最近読んだ本の一部
「夏の名残の薔薇」 恩田陸
「Q&A」とも似た、構成重視の作品。決まった型に則って、同じシチュエーションを微妙に異なるように書き重ねるのが面白い。(「ひぐらし」にも似ている)ただし正直終わりまで持っていけていない、ラストも腑に落ちず。挿入される「去年マリエンバードで」を見ていたらもっと楽しめるのかな?正直作者のその映画への思い入れが強すぎて楽しめなかった。
「黄昏の百合の骨」 恩田陸
しまった・・・続きものだったか。恩田陸は続作がわかりづらいよ。前の2作を読んでいないからかつまらない。主人公を聡明だ知的だと褒め称えながらも、それがさっぱり行動としてあらわれてこないあたり、森博嗣のヒロインみたいですね。
「木曜組曲」 恩田陸
これは佳作。ある女流作家の死後、その親族でまた作家の女性四人が、彼女の死について語り合うと・・・。

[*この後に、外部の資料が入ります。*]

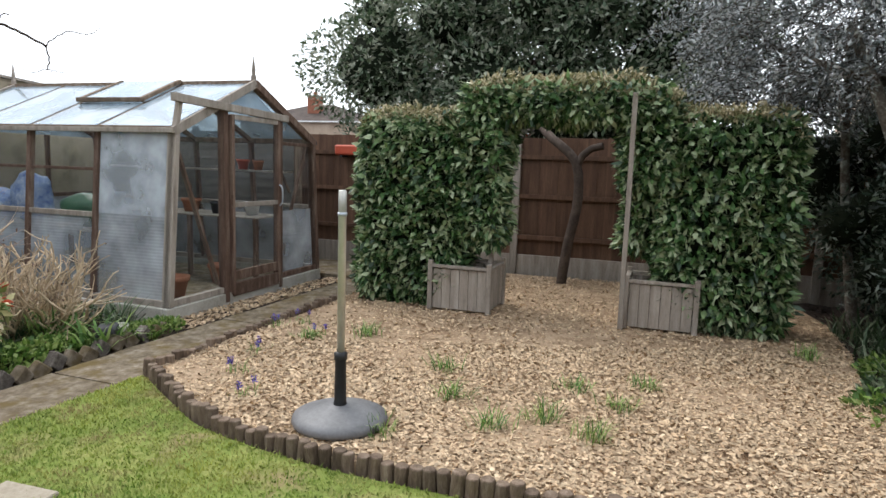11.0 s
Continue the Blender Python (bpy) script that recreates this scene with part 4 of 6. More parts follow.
bmesh.ops.recalc_face_normals(bm, faces=bm.faces[:])
part("roof", bm, GREYWOOD, garage, "thin grey felt roof edge")
for k in range(18):
    z = 0.1 + k * 0.145
    block("cladding_board", (-9.66, -5.9, z), (-9.635 + 0.004 * (k % 2), GY0 - 0.02, z + 0.152), WHITEP, garage, "pale blue-white weatherboard", 0.002)
block("corner_post", (-9.66, GY0 - 0.02, 0), (-9.60, GY0 + 0.03, 2.6), RENDERW, garage, "", 0.004)

lattice = thing("wall_trellis", "greyed wooden ladder trellis fixed against the garage wall", "trellis")
for x, z1 in ((-9.72, 1.93), (-9.86, 1.24)):
    bar("upright", (x, GY0 + 0.045, 0.05), (x, GY0 + 0.045, z1), 0.06 if x > -9.8 else 0.03, 0.04, GREYWOOD, lattice, up=(0, 1, 0))
for k in range(6):
    z = 0.50 + k * 0.14
    bar("rung", (-9.52, GY0 + 0.075, z), (-10.05, GY0 + 0.075, z - 0.005), 0.022, 0.028, GREYWOOD, lattice)
bar("cap", (-9.66, GY0 + 0.05, 1.93), (-9.80, GY0 + 0.05, 1.93), 0.07, 0.03, GREYWOOD, lattice)
steps = thing("stone_step", "two pale concrete slab steps beside the fence", "step")
block("slab", (-9.42, -2.42, -0.06), (-8.98, -2.0, 0.075), COVERM, steps, "", 0.01)
block("slab", (-9.42, -2.0, -0.06), (-9.05, -1.72, 0.02), COVERM, steps, "", 0.01)

# ---------------- greenhouse ----------------
green = thing("greenhouse", "old cedar-framed greenhouse with milky glass and corrugated plastic panels", "greenhouse")
GC, GA, GB = -13.18, 1.60, -1.95
HB, HE, ZE, ZR = 1.33, 1.20, 1.75, 2.30
bays = [1.60, 0.71, -0.18, -1.07, -1.95]
for s in (1, -1):
    block("plinth", (GC + s * HB - 0.07, GB, -0.05), (GC + s * HB + 0.07, GA, 0.10), CONCRETE, green, "grey concrete plinth", 0.008)
for y in (GA, GB):
    block("plinth", (GC - HB - 0.06, y - 0.06, -0.05), (GC + HB + 0.06, y + 0.06, 0.095), CONCRETE, green, "grey concrete plinth", 0.008)
block("floor", (GC - HB + 0.07, GB + 0.06, -0.04), (GC + HB - 0.07, GA - 0.06, 0.02), PATHM, green, "dusty concrete floor", 0)


def quad(name, pts, material, parent, label="", thick=0.006):
    bm = bmesh.new()
    f = bm.faces.new([bm.verts.new(p) for p in pts])
    bmesh.ops.recalc_face_normals(bm, faces=[f])
    e = bmesh.ops.extrude_face_region(bm, geom=[f])
    nrm = f.normal.copy()
    bmesh.ops.translate(bm, verts=[q for q in e["geom"] if isinstance(q, bmesh.types.BMVert)], vec=nrm * thick)
    bmesh.ops.recalc_face_normals(bm, faces=bm.faces[:])
    ob = part(name, bm, material, parent, label)
    ob.visible_shadow = material not in (GLASS, ROOFGLASS, WINDOWGLASS, MILKY)
    return ob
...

流行の女優さんを集めて2時間ドラマにしそうだなーと思ったら、もう映画があったのか・・・。広げるだけ広げた後きちんと片付くし読後感も良い。(この作者にしては珍しい)
「災害の心理」 清水
災害対策系の本かと思って読んだら、違いました。
著者は長年精神科医として子供のケアに携わってきた人物。「災害」の定義が、広く、いわゆる虐待なども含んでいる。筆者もあとがきに書いているとおり、何が言いたいのかまとまっていない。しかしながら、被害者に向けた真摯な気持ちだけは間違いなく伝わってくる。空回りが惜しい。
「いきなり誰かが襲ってきたら?」黒木昭雄
筆者はもと警視庁巡査部長。内部告発の本いろいろ出していますね。副題は「突然の暴力犯罪から身を守る方法」。警察が来た時はコトが起こった後。それまで最低限自分でできることは何か?についての、地に足の着いた知識を身につけるための本。
「暴力から逃れるための15章」 ギャヴィン・ディー=ベッカー
筆者は暴力犯罪(暗殺、ストーカー、DV)対応のプロ。
「暴力から身を守る最短の方法は、日常の小さな違和感、直感に耳を傾けること。本能が発信する危険信号を「気のせい」「気にしすぎかな」と無視しないこと。でも人はそれに理屈をつけて無視しがち・・・」
この本はその「直感」「危険信号」が何なのか、それが何をもたらすのかについて、意識的に(逆説的だが)理解させるための説明。
この本にあることは、自分の親が「危険を避けるため」に私に教えていたことと共通するところもあり、また日ごろ自分が感じていた「直感とは、不思議な力みたいなもんではなくて、大量に蓄積されたデータからのパターン抽出と、パターン認識、確率を統合した判断」という考えにも合致するため、すんなり読めた。また、直感に頼ることによって、「常にスタンガンを握り締めて歩くような」過度の防衛を抑えることもできる点が有意義。
気に入った点をちょっと引用。
男と女では、安全に対する考え方がずいぶん違う。<中略>次の単純な言葉は、どこで聞いたのか忘れてしまったが、両者の際立った相違を的確にいい表している。『心の奥底で、男は女に笑われはしないかと恐れ、女は男に殺されはしないかと恐れている』
「邪魅の雫」京極夏彦
やっと出ましたね。
・・・不思議なことが、何もないよ!!!(ぇ)
前回はあっさりしすぎて残念だった。今回はきちんと節ごとに相関表を書きながら読んだのに、やっぱりあの人間関係は解けなかった。
「みんなが西向きゃ俺は東」 松井道夫
学校の講演会で1回だけ聞いたことがあります。3年位前の本だけど、後発のネット証券の手数料ダンピングに苦々しい思いを抱いている部分があり、今どうなっているのか調べてみたくなった。面白い人なので今後も注目。